The most important skill a musician needs to possess is the ability to imagine the music with their inner ear. Playing music, especially playing the piano, is a very intense activity. The performer needs to read the music notation for both notes and rhythms, remember the fingering, and plan and synchronize the motions of the back, legs, arms, and fingers. At the same time, the performer must not forget to breathe and must manage to track all those notes and body movements with their eyes.
For students, it is often a lengthy process just to reach the point of having all that activity in place. And then they plateau unless someone points out that the purpose of playing music is not solely the physical activity. All the notes can be played correctly and still sound wrong if there is no meaning.
I often ask students to play sections of melody or layers of texture in an unusual context, extracting something in such a way that they can’t rely on muscle memory. We often realize that the student has never truly heard the assigned melody or doesn’t remember all the details of how it goes.
Another mental exercise I propose is to imagine that “your” hands represent an orchestra that has the best musicians in the world who can play anything. All you have to do is communicate to them how you want them to play. This exercise will challenge the student’s imagination and inner ear, and many will realize that they have not actually given much thought to how a certain element or the whole texture should sound.
Lastly, singing a certain melody often helps, although our ability to imitate multiple instruments and the range of our voice is limited, sometimes making it difficult to sing throughout an entire instrumental piece. Singing, however, helps synchronize the body and the mind, respond to the projected sound, and coordinate breathing and body movements.

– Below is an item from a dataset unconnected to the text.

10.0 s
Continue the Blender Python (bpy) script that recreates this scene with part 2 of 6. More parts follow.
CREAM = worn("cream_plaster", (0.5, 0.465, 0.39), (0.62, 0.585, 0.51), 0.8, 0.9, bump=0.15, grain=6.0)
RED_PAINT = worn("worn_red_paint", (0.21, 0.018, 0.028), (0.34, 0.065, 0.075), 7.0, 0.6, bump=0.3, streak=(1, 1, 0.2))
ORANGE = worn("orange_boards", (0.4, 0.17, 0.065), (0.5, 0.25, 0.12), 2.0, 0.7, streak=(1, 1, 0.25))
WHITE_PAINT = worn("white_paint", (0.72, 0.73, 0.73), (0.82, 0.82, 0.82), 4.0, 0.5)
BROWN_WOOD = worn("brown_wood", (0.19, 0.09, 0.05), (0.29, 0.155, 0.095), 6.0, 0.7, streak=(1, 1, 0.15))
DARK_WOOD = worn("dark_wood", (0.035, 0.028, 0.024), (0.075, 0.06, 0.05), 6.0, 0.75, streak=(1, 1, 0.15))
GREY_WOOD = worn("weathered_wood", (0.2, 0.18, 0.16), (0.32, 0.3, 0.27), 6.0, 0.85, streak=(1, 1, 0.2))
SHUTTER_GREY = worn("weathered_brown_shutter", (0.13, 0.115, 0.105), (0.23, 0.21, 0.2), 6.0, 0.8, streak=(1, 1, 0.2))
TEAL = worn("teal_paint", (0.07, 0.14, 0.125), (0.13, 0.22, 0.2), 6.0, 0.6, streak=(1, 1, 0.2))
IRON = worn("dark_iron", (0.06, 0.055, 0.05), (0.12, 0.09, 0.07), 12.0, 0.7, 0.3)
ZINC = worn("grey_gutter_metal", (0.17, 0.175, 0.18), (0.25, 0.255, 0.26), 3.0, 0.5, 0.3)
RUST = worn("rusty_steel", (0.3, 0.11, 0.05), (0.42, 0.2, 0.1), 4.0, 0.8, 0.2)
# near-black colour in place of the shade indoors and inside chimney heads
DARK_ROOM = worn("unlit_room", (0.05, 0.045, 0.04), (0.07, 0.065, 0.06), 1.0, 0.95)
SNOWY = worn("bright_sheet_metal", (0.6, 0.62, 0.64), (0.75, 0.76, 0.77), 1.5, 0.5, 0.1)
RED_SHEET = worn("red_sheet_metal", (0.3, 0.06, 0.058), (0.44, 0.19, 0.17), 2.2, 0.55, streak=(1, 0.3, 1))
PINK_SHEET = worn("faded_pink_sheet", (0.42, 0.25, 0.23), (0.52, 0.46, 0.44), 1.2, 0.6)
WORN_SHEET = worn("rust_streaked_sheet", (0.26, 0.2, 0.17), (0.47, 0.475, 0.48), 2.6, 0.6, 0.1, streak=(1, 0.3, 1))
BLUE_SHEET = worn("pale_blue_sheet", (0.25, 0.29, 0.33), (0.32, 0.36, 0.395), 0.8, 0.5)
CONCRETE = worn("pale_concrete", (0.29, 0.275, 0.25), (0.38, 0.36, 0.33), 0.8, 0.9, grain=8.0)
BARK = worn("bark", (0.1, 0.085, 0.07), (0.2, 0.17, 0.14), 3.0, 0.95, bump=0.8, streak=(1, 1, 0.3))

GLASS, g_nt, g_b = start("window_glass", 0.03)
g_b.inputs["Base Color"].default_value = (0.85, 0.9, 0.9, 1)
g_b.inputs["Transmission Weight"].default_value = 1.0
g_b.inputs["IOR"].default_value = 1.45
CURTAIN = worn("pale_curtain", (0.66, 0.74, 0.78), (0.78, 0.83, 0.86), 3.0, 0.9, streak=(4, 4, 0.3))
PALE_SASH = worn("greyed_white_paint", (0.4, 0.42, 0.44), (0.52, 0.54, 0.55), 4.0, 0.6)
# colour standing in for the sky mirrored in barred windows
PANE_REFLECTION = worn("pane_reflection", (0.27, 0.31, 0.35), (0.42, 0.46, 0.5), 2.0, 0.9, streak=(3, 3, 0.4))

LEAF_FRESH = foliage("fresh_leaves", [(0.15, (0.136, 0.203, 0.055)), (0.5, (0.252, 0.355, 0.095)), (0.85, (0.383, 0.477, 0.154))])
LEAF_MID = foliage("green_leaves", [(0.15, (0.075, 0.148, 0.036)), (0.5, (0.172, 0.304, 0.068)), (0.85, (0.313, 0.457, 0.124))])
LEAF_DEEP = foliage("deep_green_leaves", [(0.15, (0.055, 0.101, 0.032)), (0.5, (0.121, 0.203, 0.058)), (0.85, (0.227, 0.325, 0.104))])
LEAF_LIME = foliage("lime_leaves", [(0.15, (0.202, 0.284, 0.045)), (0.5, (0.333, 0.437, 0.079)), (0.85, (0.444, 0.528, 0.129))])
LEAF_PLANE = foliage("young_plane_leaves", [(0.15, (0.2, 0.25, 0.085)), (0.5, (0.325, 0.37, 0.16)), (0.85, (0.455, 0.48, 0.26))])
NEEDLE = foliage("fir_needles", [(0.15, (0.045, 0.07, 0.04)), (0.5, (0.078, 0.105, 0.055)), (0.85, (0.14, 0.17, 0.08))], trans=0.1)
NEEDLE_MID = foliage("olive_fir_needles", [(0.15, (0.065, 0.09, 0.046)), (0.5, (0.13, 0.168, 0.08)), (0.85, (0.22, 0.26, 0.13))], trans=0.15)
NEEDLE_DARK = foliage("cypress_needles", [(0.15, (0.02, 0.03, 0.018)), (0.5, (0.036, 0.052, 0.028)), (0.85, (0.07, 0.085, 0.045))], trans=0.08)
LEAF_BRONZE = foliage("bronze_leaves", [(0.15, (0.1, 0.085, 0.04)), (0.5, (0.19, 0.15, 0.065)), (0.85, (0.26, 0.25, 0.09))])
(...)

Activating the inner ear and being able to imagine and mentally predict long sections of music takes practice: first, we can only focus on certain melodies; later, we can start imagining chords and textures; and finally, we will imagine a variety of timbres and sound production techniques that we can draw from when playing our own instrument. This incremental work will take time but will pay off in many ways: in how we experience hearing music, in how our reading or memorization becomes faster, and in how we are able to play music with others.